As a final summary of the thermodynamic calculations carried out, one can affirm that of the three studied factors, Cl2(g) is the one that most favors the formation of solid and gaseous compounds with chlore. After accelerated oxidation is initiated by the presence of potassium, the presence of chloride is essential for it to continue [1, 27]. Chlorine is a small molecule which is likely to be able to diffuse through a deposit layer, rendering the protective oxide layer on the tube surface ineffective . A higher chlorine concentration in the feed would result in higher tendency of deposition .
The quantity of KCl(s) has remained constant under all the conditions, from which it is deduced that it has not reacted with any element .

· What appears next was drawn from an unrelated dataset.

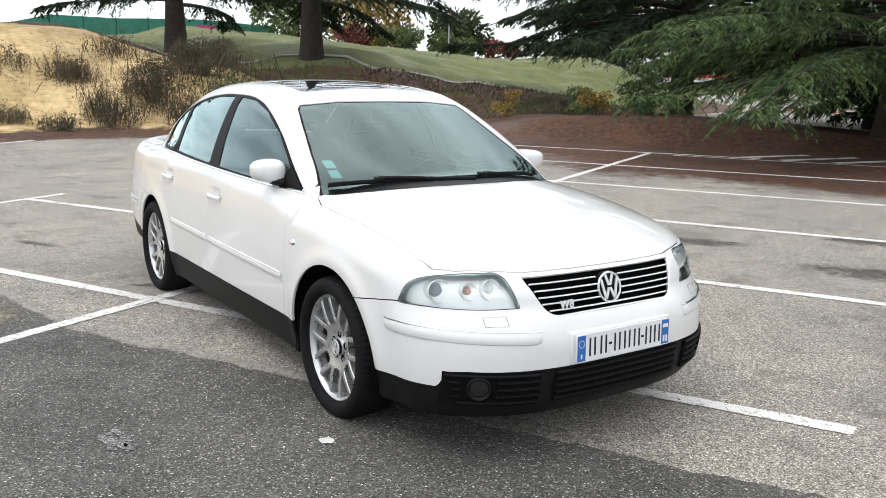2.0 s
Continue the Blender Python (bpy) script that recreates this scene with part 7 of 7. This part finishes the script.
def far_side():
    silver = mat("silver_paint", (0.42, 0.44, 0.46), 0.3, 0.5, 0.04, 2, coat=1)
    dark = mat("dark_grey_paint", (0.03, 0.035, 0.04), 0.3, 0.2, 0.04, 2, coat=1)
    white = mat("white_paint", (0.72, 0.73, 0.73), 0.3, 0, 0.04, 2, coat=1)
    lime = mat("lime_paint", (0.25, 0.42, 0.05), 0.3, 0, 0.04, 2, coat=1)
    red = mat("dark_red_paint", (0.20, 0.02, 0.025), 0.3, 0, 0.04, 2, coat=1)
    row = [(8.8, 50.7, 8, silver, "silver hatchback"), (12.6, 51.4, 8, white, "white hatchback"), (16.4, 51.0, 190, silver, "silver estate car"), (4.6, 50.4, 8, lime, "lime green hatchback"), (1.2, 50.2, 186, dark, "dark grey hatchback"), (-3.0, 44.0, 100, white, "white hatchback"),
           (-9.5, 41.5, 5, silver, "pale silver hatchback"), (27.5, 57.0, 222, silver, "pale silver hatchback"), (31.0, 59.0, 215, dark, "dark hatchback"), (41.0, 60.0, 250, dark, "dark grey van"), (20.2, 52.5, 12, dark, "dark grey estate car"), (24.5, 54.0, 12, silver, "pale silver hatchback"), (-14.5, 44.0, 5, dark, "dark hatchback"), (-17.0, 38.0, 100, white, "white hatchback"), (-12.5, 39.0, 95, red, "dark red hatchback"), (-5.5, 43.0, 98, silver, "pale silver hatchback")]
    for x, y, a, m, lab in row:
        parked_car(x, y, a, m, lab + " parked beyond the planted island", "van" in lab)
    # kerbs of the planted islands, stone by stone
    kerb = None
    for va, ua, ub in ((17.9, -3.0, 19.8), (15.05, 24.0, 38.0)):
        for u in np.arange(ua, ub, 1.02):
            x, y = bay(u + 0.5, va)
            m = pose(x, y, gz(x, y) - 0.03, 0, 0, 27.4)
            if kerb is None:
                bm = bmesh.new()
                box(bm, -0.5, 0.5, -0.07, 0.07, -0.12, 0.11, 0.015, seg=1)
                kerb = part("kerb_stone", bm, M_KERB, smooth=False)
                kerb.matrix_world = m
                ob = kerb
            else:
                ob = copy_thing(kerb, m)
            tagged(ob, "grey concrete kerb stone edging the island", "kerb", "kerb stones", "structure")
    # trolley shelter and sheds beyond the drive
    t = empty("trolley_shelter", pose(17.0, 40.5, gz(17.0, 40.5), 0, 0, 35), "glass trolley shelter with dark frame", "shelter")
    for x in (-3, -1, 1, 3):
        for y in (-1.2, 1.2):
            bm = bmesh.new()
            beam(bm, (x, y, 0), (x, y, 2.3), 0.08)
            part("post", bm, M_DARKGREEN, t)
    bm = bmesh.new()
    box(bm, -3.3, 3.3, -1.5, 1.5, 2.3, 2.42, 0.03)
    part("roof", bm, M_GALV, t)
    for x in (-2, 0, 2):
        bm = bmesh.new()
        box(bm, x - 0.92, x + 0.92, 1.19, 1.21, 0.3, 2.1)
        part("pane", bm, M_LENS, t, "clear glass pane")
    for x, y, a, w, d, h, lab in ((-41.0, 52.5, 35, 5.5, 3.0, 2.0, "low white shed with a red roof edge"), (52, 92, 40, 22, 8, 4, "pale low building behind the trees")):
        t = empty("shed" if w < 8 else "building", pose(x, y, gz(x, y) - 0.3, 0, 0, a), lab, "building")
        bm = bmesh.new()
        box(bm, -w / 2, w / 2, -d / 2, d / 2, 0, h, 0.04)
        part("wall", bm, M_WHITE, t)
        bm = bmesh.new()
        box(bm, -w / 2 - 0.15, w / 2 + 0.15, -d / 2 - 0.15, d / 2 + 0.15, h, h + 0.22, 0.03)
        part("roof", bm, M_REDBAR if "red" in lab else M_GALV, t)
        for k in range(int(w / 2.6)):
            bm = bmesh.new()
            x0 = -w / 2 + 1.3 + k * 2.6
            box(bm, x0 - 0.7, x0 + 0.7, -d / 2 - 0.02, -d / 2 + 0.04, h * 0.35, h * 0.75, 0.01)
            part("window", bm, M_CARGLASS, t)
    # low red wall seen under the cedar
    for x, y, a, w in ((-15.5, 33.5, 20, 8),):
        t = empty("low_wall", pose(x, y, gz(x, y) - 0.1, 0, 0, a), "low red-painted kerb wall behind the cedar", "wall", kind="structure")
        bm = bmesh.new()
        box(bm, -w / 2, w / 2, -0.12, 0.12, 0, 0.16, 0.02)
        part("coping", bm, M_REDBAR, t)
    # hoop railings by the drive
    first = None
    for k in range(7):
        x, y = 28.5 + k * 2.5, 32.2 + k * 1.55
        m = pose(x, y, gz(x, y), 0, 0, 32)
        if first is None:
            first = empty("hoop_railing", m, "galvanised steel hoop railing", "railing", "hoop railings")
            bm = bmesh.new()
            tube(bm, [(-0.8, 0, -0.1), (-0.8, 0, 0.62), (-0.72, 0, 0.78), (-0.6, 0, 0.84), (0.6, 0, 0.84), (0.72, 0, 0.78), (0.8, 0, 0.62), (0.8, 0, -0.1)], 0.03, 8)
            part("hoop", bm, M_GALV, first)
            bm = bmesh.new()
            beam(bm, (-0.8, 0, 0.42), (0.8, 0, 0.42), 0.035, sides=8)
            part("crossbar", bm, M_GALV, first)
        else:
            copy_thing(first, m)


def hill_side():
    # green wind-break fence on the rise
    pts = [(-77, -14), (-76, 0), (-74, 11), (-71.5, 21), (-69.5, 29)]
    first = None
    for (x0, y0), (x1, y1) in zip(pts, pts[1:]):
        n = 4
        for k in range(n):
            xa, ya = x0 + (x1 - x0) * k / n, y0 + (y1 - y0) * k / n
            xb, yb = x0 + (x1 - x0) * (k + 1) / n, y0 + (y1 - y0) * (k + 1) / n
            t = empty("fence_panel", Matrix.Translation((xa, ya, gz(xa, ya))), "green netted fence panel on dark posts", "fence", "wind-break fence")
            dz = gz(xb, yb) - gz(xa, ya)
            bm = bmesh.new()
            beam(bm, (0, 0, -0.2), (0, 0, 2.5), 0.09, sides=8)
            part("post", bm, M_DARKGREEN, t)
            bm = bmesh.new()
            m = Vector((xb - xa, yb - ya, 0))
            vs = [bm.verts.new(c) for c in ((0, 0, 0.25), (m.x, m.y, 0.25 + dz), (m.x, m.y, 2.35 + dz), (0, 0, 2.35))]
            bm.faces.new(vs)
            bmesh.ops.solidify(bm, geom=bm.faces[:], thickness=0.02)
            part("net", bm, M_GREENNET, t, "green wind-break net", smooth=False)
    # bins by the fence
    for x, y, m, lab in ((-57.0, 18.4, M_PINK, "magenta container on the rise"), (-56.4, 20.4, M_DARKGREEN, "dark green container on the rise")):
        t = empty("container", pose(x, y, gz(x, y), 0, 0, 80), lab, "container")
        bm = bmesh.new()
        box(bm, -0.65, 0.65, -0.5, 0.5, 0.03, 0.75, 0.06)
        part("body", bm, m, t)
        bm = bmesh.new()
        box(bm, -0.69, 0.69, -0.54, 0.54, 0.75, 0.82, 0.03)
        part("lid", bm, m, t)
    # footpath across the lawn
    a = np.array([(-34.0, 2.5), (-28.5, 6.0), (-24.4, 9.0), (-21.2, 13.2), (-18.6, 17.2), (-17.0, 21.0)])
    s = np.linspace(0, len(a) - 1, 60)
    fx, fy = smooth_curve(range(len(a)), a[:, 0]), smooth_curve(range(len(a)), a[:, 1])
    x, y = fx(s), fy(s)
    tx, ty = np.gradient(x), np.gradient(y)
    ln = np.hypot(tx, ty)
    verts, faces = [], []
    for sd in (-0.17, -0.06, 0.06, 0.17):
        px, py = x - ty / ln * sd, y + tx / ln * sd
        verts.append(np.column_stack([px, py, ground_z(px, py) + 0.035]))
    n = len(x)
    v = np.concatenate(verts)
    for k in range(3):
        faces += [(k * n + i, k * n + i + 1, (k + 1) * n + i + 1, (k + 1) * n + i) for i in range(n - 1)]
    tagged(mesh_ob("footpath", v, faces, M_PATH, smooth=True), "pale gravel footpath across the lawn", "path", kind="structure")
    # road sign among the hedges
    x, y = -44.6, 31.0
    t = empty("road_sign", pose(x, y, gz(x, y), 0, 0, 60), "round red and white road sign", "sign")
    bm = bmesh.new()
    beam(bm, (0, 0, 0), (0, 0, 3.0), 0.09, sides=8)
    part("post", bm, M_GALV, t)
    bm = bmesh.new()
    lathe(bm, [(0.0, 0.02), (0.42, 0.02), (0.42, -0.02), (0.0, -0.02)], 24, Matrix.Translation((0.07, 0, 2.9)) @ Matrix.Rotation(radians(90), 4, "Y"))
    d = part("disc", bm, M_REDBAR, t, "red disc")
    bm = bmesh.new()
    box(bm, 0.09, 0.11, -0.26, 0.26, 2.84, 2.96)
    part("bar", bm, M_WHITE, d, "white bar")
    # far hills on the horizon
    rng = np.random.RandomState(4)
    ang = np.radians(np.linspace(-20, 200, 160))
    h = 14 + np.convolve(rng.normal(0, 14, 180), np.ones(21) / 21, "same")[10:170] + rng.uniform(0, 1.5, 160)
    verts = [(1500 * math.cos(a), 1500 * math.sin(a), -4) for a in ang] + [(1520 * math.cos(a), 1520 * math.sin(a), hh) for a, hh in zip(ang, h)] + [(1700 * math.cos(a), 1700 * math.sin(a), hh * 0.8) for a, hh in zip(ang, h)]
    faces = [(i, i + 1, 160 + i + 1, 160 + i) for i in range(159)] + [(160 + i, 161 + i, 321 + i, 320 + i) for i in range(159)]
    tagged(mesh_ob("backdrop_hills", verts, faces, M_HILLS), "low wooded hills on the horizon", "hills", kind="structure")


def sky_lines():
    c = np.array((-3.3, -4.4))
    for az, r, h, w, lab in ((40.4, 300, 44, 13, "tall lattice power pylon"), (35.0, 450, 34, 15, "lattice power pylon in the distance"), (34.0, 640, 32, 16, "small lattice power pylon far away"), (48.1, 420, 52, 17, "lattice power pylon behind the trees"), (12.5, 700, 46, 22, "faint lattice power pylon far away")):
        a = radians(az)
        pylon(c[0] + r * math.cos(a), c[1] + r * math.sin(a), h, w, lab)
    P = lambda az, r, z: (c[0] + r * math.cos(radians(az)), c[1] + r * math.sin(radians(az)), z)
    for dz, da in ((40, 1.4), (40, -1.4), (43, 0.5)):
        cable(P(40.4 + da * 0.6, 300, dz), P(35.0 + da * 0.5, 450, 31), 8, 0.10)
        cable(P(40.4 + da * 0.6, 300, dz), P(74 + da, 190, dz - 4), 7, 0.08)
        cable(P(48.1 + da * 0.6, 420, dz + 6), P(88 + da, 260, dz), 8, 0.09)
    lamp_post(45.4, 42.7, 10.5, False, "tall slim green lamp post", M_DARKGREEN)
    lamp_post(32.4, 61.4, 10.2, True, "grey lamp post with two curved arms", M_GALV)
    lamp_post(20.3, 31.0, 9.5, False, "green lamp post among the pines", M_DARKGREEN)


height_barrier()
pallets()
far_side()
hill_side()
sky_lines()
bollards()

The most stable iron oxide of the plant has been Fe2O3 and Fe3O4. However, regarding the mechanism of active oxidation, the rate of corrosion has been observed to be low for stainless steel AISI 347 CG (17). Also, hot corrosion is not observed because the salts do not melt at these low temperatures (450–500°C). On the other hand, it is necessary to bear in mind the metallurgists factors since the martensític steel X20CrMoV suffered a high speed of corrosion  and was changed at 15.000 h while the rest of austenitic steels haven been a good behaviour.
Another consideration is that excess alkali of biomass-based fuels may derive to KOH (ads.). Presence of KOH (ads.) on the heat transfer surfaces may be an important factor in the corrosion mechanisms in biomass-fired boilers .
Cl2(g) is the main factor that favors the mechanism of active corrosion. The deposits formed on the superheaters tubes are formed by three layers of different chemical composition. The nearest to the tubes is mainly a compound of KCl(s) and it has a melting point of coalition of 575°C.
At current work temperatures of the plant the presence of KCl(s) on the tubes is not dangerous from the point of view of the corrosion.